February 26, 2011
I’ll admit, I am not much for book reading. I like skimming the Internet and blogs but setting down with a book is not my thing. Maybe it is my Dyslexia, who knows. That is why I was surprised on how fast I read Being Geek by Michael Lopp.
Michael, who often goes by the name Rands, is a engineer manager in Silicon Vally by day and writer/blogger at night. Besides writing books, Rands writes a blog called Rands In Repose where he gives advice about living, working, and dealing with geeks and being a geek. It is well written blog with good content.
Back to Being Geek. The book claims to be the “The Software Developer’s Career Handbook” and it does just that. The content is not earth shattering but it does put things into perspective. Being Geek is written for the target audience of Geeks who tend to view the world in black and white.
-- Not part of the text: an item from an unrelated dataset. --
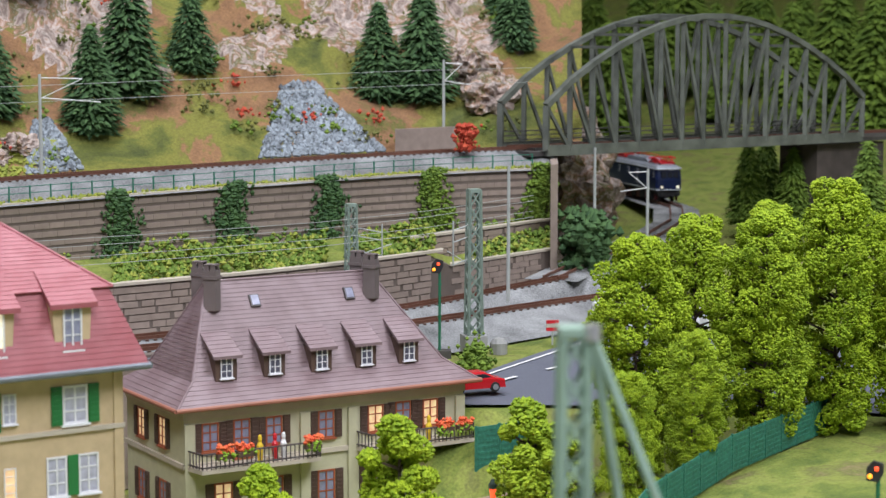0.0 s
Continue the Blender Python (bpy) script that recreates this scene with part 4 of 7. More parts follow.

The content flows from the start of a Geek’s career to the end the current gig along with everything in between. Chapters are short and to the point, each has a point to be made. While connected and in an order, the chapters can stand on their own. This made the book a joy to read because I didn’t have to go through the fluff to get to the point.
I thought the book was over all very good. There were a few chapters that felt they didn’t apply to me at this moment. These parts where more about being a manager, which I am not (yet anyways). With that said, may of the chapters did apply. The first section of the book walks through the finding a job and interviewing process. This was probably the biggest eye opener to me. I did not realise all the minuscule detail that interviewer is looking for, that is if they are any good. Rands goes into detail on what to expect and what the goals of the interviewee should be. For example, the phone screen, I learned, is all about communication. Can communication flow between the interviewer and interviewee. Rands also discusses the type of questions the interviewer is probably going to ask, why they ask it, and high level suggestions for answers.
In the end the book gave a lot of good information in a no nonsense cut the crap kind of way. I give credit to the Book and Rands for giving me some confidence and motivation in my career.